Task objective:
Exactly the lines from the line with "Continue the Blender" to the line with "-7, 14.5, -10))" should be extracted, both included, with no other lines.
########
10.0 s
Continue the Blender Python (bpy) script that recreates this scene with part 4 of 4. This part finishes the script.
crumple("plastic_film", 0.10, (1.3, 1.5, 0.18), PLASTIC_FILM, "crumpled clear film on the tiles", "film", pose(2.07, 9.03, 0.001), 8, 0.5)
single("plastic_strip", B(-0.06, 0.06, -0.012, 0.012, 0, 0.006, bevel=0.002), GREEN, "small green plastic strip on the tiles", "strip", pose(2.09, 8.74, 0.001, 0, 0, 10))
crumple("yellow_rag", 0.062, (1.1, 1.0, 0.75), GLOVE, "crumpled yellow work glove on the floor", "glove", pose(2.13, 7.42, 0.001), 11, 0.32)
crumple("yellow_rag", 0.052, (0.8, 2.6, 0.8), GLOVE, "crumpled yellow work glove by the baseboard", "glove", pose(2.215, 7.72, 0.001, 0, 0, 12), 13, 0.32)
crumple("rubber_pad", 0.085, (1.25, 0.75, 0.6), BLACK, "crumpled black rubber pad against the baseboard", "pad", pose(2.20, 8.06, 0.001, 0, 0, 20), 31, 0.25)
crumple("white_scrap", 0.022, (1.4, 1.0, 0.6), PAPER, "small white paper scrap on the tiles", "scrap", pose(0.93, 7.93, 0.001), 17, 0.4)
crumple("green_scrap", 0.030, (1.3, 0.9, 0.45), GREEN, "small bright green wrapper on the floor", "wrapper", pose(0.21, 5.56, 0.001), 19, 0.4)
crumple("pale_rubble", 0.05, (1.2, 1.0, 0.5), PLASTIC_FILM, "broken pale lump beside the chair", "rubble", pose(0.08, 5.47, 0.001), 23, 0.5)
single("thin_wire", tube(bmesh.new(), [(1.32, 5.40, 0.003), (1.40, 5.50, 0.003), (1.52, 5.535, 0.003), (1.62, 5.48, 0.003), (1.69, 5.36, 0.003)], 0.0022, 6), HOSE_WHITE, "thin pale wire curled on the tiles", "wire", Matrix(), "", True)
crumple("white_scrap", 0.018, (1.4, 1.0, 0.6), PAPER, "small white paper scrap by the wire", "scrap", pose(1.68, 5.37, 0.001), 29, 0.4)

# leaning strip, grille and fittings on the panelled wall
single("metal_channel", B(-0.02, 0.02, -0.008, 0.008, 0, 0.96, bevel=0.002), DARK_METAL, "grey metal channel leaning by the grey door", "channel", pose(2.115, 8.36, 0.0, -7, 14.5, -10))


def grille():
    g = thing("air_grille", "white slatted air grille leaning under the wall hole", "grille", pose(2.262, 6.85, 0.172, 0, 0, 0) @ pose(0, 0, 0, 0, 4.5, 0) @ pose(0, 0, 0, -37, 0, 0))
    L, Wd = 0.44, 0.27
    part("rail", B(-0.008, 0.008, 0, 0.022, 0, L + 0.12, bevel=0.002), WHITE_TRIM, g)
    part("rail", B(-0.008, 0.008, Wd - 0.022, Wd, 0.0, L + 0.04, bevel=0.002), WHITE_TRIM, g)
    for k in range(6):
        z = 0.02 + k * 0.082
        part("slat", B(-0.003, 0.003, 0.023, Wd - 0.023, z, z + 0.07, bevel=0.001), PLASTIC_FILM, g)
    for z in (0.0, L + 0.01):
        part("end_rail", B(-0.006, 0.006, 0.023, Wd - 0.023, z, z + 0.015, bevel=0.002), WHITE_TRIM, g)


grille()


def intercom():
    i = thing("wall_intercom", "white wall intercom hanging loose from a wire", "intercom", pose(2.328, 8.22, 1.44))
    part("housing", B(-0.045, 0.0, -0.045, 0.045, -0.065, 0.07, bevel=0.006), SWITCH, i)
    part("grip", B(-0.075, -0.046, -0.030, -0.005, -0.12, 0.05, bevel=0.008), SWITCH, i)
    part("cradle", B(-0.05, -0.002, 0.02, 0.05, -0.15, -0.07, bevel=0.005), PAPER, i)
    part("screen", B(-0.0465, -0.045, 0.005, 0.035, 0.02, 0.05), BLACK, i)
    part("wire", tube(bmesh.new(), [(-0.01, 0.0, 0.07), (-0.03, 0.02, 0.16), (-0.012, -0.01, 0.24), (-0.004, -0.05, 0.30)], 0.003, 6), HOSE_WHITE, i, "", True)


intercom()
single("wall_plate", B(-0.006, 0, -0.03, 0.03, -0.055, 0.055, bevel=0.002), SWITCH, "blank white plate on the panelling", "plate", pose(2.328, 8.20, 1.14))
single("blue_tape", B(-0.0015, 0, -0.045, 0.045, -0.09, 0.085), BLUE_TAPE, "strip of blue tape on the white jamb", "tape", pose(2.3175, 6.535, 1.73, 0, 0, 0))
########
Exercise result:
Continue the Blender Python (bpy) script that recreates this scene with part 4 of 4. This part finishes the script.
crumple("plastic_film", 0.10, (1.3, 1.5, 0.18), PLASTIC_FILM, "crumpled clear film on the tiles", "film", pose(2.07, 9.03, 0.001), 8, 0.5)
single("plastic_strip", B(-0.06, 0.06, -0.012, 0.012, 0, 0.006, bevel=0.002), GREEN, "small green plastic strip on the tiles", "strip", pose(2.09, 8.74, 0.001, 0, 0, 10))
crumple("yellow_rag", 0.062, (1.1, 1.0, 0.75), GLOVE, "crumpled yellow work glove on the floor", "glove", pose(2.13, 7.42, 0.001), 11, 0.32)
crumple("yellow_rag", 0.052, (0.8, 2.6, 0.8), GLOVE, "crumpled yellow work glove by the baseboard", "glove", pose(2.215, 7.72, 0.001, 0, 0, 12), 13, 0.32)
crumple("rubber_pad", 0.085, (1.25, 0.75, 0.6), BLACK, "crumpled black rubber pad against the baseboard", "pad", pose(2.20, 8.06, 0.001, 0, 0, 20), 31, 0.25)
crumple("white_scrap", 0.022, (1.4, 1.0, 0.6), PAPER, "small white paper scrap on the tiles", "scrap", pose(0.93, 7.93, 0.001), 17, 0.4)
crumple("green_scrap", 0.030, (1.3, 0.9, 0.45), GREEN, "small bright green wrapper on the floor", "wrapper", pose(0.21, 5.56, 0.001), 19, 0.4)
crumple("pale_rubble", 0.05, (1.2, 1.0, 0.5), PLASTIC_FILM, "broken pale lump beside the chair", "rubble", pose(0.08, 5.47, 0.001), 23, 0.5)
single("thin_wire", tube(bmesh.new(), [(1.32, 5.40, 0.003), (1.40, 5.50, 0.003), (1.52, 5.535, 0.003), (1.62, 5.48, 0.003), (1.69, 5.36, 0.003)], 0.0022, 6), HOSE_WHITE, "thin pale wire curled on the tiles", "wire", Matrix(), "", True)
crumple("white_scrap", 0.018, (1.4, 1.0, 0.6), PAPER, "small white paper scrap by the wire", "scrap", pose(1.68, 5.37, 0.001), 29, 0.4)

# leaning strip, grille and fittings on the panelled wall
single("metal_channel", B(-0.02, 0.02, -0.008, 0.008, 0, 0.96, bevel=0.002), DARK_METAL, "grey metal channel leaning by the grey door", "channel", pose(2.115, 8.36, 0.0, -7, 14.5, -10))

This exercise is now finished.